2 So Israel made a vow to the Lord, and said, “If You will indeed deliver this people into my hand, then I will utterly destroy their cities.”
3 And the Lord listened to the voice of Israel and delivered up the Canaanites, and they utterly destroyed them and their cities. So the name of that place was called Hormah.
4 Then they journeyed from Mount Hor by the Way of the Red Sea, to go around the land of Edom; and the soul of the people became very discouraged on the way.
5 And the people spoke against God and against Moses: “Why have you brought us up out of Egypt to die in the wilderness? For there is no food and no water, and our soul loathes this worthless bread.”
6 So the Lord sent fiery serpents among the people, and they bit the people; and many of the people of Israel died.
7 Therefore the people came to Moses, and said, “We have sinned, for we have spoken against the Lord and against you; pray to the Lord that He take away the serpents from us.” So Moses prayed for the people.
8 Then the Lord said to Moses, “Make a fiery serpent, and set it on a pole; and it shall be that everyone who is bitten, when he looks at it, shall live.”

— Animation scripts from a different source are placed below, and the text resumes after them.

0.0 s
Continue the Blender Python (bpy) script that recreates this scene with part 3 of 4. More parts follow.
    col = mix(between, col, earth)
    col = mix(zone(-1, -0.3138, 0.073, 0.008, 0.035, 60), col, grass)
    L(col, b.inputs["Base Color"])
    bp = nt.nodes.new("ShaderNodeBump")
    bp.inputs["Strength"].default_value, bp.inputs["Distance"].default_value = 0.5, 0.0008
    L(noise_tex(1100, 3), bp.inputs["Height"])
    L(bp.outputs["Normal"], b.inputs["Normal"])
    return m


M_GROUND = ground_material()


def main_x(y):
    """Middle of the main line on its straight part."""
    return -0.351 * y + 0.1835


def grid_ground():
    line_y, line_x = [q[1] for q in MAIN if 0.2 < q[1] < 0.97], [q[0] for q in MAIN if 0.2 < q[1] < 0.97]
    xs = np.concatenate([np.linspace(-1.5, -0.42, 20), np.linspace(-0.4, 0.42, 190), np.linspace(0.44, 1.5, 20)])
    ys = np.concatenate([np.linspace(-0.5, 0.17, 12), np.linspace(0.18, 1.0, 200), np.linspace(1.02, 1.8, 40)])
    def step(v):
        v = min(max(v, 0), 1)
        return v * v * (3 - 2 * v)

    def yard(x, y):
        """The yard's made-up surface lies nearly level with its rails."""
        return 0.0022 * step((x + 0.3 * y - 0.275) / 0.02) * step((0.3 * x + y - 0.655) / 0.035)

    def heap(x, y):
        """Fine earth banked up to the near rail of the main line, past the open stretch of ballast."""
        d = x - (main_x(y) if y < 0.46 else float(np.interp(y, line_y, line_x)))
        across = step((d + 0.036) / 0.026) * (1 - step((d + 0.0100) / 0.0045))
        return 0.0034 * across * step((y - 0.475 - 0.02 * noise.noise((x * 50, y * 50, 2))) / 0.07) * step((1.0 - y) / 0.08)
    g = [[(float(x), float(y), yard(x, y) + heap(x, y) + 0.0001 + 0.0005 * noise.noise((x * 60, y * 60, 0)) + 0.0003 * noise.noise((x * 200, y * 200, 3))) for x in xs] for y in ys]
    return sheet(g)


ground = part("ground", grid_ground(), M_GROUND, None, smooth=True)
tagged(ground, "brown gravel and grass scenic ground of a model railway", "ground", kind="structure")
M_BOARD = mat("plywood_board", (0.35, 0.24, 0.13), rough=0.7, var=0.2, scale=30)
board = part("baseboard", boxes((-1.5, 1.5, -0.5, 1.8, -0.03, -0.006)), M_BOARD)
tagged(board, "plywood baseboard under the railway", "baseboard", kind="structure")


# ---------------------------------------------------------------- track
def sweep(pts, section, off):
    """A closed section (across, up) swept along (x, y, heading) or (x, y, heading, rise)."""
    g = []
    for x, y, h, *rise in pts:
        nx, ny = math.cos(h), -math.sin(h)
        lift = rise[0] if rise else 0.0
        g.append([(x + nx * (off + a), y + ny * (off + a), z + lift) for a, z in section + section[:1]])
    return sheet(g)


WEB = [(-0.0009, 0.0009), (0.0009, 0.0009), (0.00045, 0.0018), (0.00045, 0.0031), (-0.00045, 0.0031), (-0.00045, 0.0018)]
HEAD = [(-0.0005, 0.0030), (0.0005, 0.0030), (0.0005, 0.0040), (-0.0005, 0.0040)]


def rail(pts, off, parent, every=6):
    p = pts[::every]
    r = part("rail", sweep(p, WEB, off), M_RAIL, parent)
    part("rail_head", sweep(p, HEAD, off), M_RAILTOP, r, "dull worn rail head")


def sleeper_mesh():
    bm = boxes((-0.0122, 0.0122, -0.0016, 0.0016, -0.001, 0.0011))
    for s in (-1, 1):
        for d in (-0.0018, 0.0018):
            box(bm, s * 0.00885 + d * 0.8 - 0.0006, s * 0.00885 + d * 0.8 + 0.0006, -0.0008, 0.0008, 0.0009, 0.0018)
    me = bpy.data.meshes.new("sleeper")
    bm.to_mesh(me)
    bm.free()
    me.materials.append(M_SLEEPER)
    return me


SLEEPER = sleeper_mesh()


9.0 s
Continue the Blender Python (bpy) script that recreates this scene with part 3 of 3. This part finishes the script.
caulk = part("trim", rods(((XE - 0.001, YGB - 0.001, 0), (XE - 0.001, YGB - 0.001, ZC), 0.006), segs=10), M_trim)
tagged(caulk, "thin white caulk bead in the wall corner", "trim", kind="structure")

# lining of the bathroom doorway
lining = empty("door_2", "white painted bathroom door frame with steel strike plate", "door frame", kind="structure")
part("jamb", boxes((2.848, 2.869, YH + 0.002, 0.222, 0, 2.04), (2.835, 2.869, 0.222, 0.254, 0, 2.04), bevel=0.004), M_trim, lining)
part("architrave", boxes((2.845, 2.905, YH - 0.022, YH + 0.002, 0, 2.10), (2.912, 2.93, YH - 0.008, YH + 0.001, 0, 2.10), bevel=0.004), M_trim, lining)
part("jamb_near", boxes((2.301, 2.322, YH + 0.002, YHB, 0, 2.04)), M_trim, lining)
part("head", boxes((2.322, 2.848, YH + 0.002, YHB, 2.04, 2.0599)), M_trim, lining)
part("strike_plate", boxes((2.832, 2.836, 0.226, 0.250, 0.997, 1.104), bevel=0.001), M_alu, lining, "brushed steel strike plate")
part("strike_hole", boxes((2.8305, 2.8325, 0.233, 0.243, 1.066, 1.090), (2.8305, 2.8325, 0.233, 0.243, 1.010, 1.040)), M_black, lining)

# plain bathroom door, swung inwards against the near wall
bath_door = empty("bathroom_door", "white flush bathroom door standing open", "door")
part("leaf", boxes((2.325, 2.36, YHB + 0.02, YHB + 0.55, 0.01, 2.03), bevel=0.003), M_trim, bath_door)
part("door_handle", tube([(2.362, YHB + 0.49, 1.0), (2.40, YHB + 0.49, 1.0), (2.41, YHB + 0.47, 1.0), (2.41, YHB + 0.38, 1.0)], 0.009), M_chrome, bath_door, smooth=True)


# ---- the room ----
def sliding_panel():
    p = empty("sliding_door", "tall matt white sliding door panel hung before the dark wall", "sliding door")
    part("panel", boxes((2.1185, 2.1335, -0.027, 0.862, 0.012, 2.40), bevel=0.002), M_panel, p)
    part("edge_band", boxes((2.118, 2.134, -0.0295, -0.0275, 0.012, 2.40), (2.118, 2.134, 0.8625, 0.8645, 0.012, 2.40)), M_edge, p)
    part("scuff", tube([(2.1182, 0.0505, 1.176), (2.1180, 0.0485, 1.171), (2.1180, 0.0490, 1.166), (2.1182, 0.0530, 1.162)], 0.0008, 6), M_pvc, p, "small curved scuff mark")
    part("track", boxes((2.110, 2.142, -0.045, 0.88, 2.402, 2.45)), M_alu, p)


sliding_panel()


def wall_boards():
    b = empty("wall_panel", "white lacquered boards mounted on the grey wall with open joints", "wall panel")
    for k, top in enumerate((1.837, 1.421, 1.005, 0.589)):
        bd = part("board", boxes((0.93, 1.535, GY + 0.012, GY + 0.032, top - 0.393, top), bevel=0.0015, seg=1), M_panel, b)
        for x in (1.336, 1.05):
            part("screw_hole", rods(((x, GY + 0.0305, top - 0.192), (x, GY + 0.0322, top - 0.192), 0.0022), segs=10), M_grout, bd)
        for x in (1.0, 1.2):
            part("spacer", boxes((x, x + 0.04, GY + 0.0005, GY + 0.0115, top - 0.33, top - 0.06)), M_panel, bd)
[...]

9 So Moses made a bronze serpent, and put it on a pole; and so it was, if a serpent had bitten anyone, when he looked at the bronze serpent, he lived.
— — —
Note one other thing here, SIN often enter one’s life and causes either some disaster or judgment from God — right after — a wonderful success, oftentimes that success being from God.
A principal of something to WATCH OUT FOR ... is that SIN comes easily in, right after a great success! Be on great guard, after a success!
He took on Himself ALL the sins of the world on the cross - past, present, and future - in order to redeem mankind. In effect He became the sin which God abhors, out of His unfathomable Love for us. The perfect sacrifice.
Salvation is not to be confused with the redemption. All have been redeemed through Christ on the cross; not all are willing to accept this greatest offer of love (salvation) that creation will ever know.
That is the shame of it, and why many Christians who understand this work so hard to spread the Good News.
Got it.
So... what was the name used for the snake that his staff turned into in Exodus ?
Is the staff with the snake mounted on it, and the staff that turned into a snake the same item ?
This is a most awesome revelation.
Thank you so much.
The article said ... “Moses told those who were bitten by the serpents to come to the pole and gaze upon the image of their pain and they would live.”
He said no such thing!
Numbers 21:8-9
8 Then the Lord said to Moses, “Make a fiery serpent, and set it on a pole; and it shall be that everyone who is bitten, when he looks at it, shall live.”
9 So Moses made a bronze serpent, and put it on a pole; and so it was, if a serpent had bitten anyone, when he looked at the bronze serpent, he lived.
There was nothing else to do except simply look. There was no gaze, no coming up to it, no “contemplation” — simply a quick look from “wherever you were at”.
It’s the same thing with Salvation ... you don’t have to go somewhere, you don’t have to belong to some group, you don’t have to spend a certain amount of time contemplating, you don’t have to go through a ritual ... none of that.
SALVATION is ...
... that if you confess with your mouth the Lord Jesus and believe in your heart that God has raised Him from the dead, you will be saved. For with the heart one believes unto righteousness, and with the mouth confession is made unto salvation.
(Romans 10:9-10)
I know what he meant.
Christ ‘became’ the sum and total of all our sins, so that THEY could be forgiven in one fell swoop with Christ’s death on the cross.
The problem I had, is with the way it was said.
It could be read as Christ became the Snake. It could be read as Christ became sin, which I think is what you are objecting to.
Maybe it’s just that “which Christ became” is a lot easier to type than “Like Hercules, Christ carried the weight(sin) of the whole world on his shoulders as he was nailed to the cross”.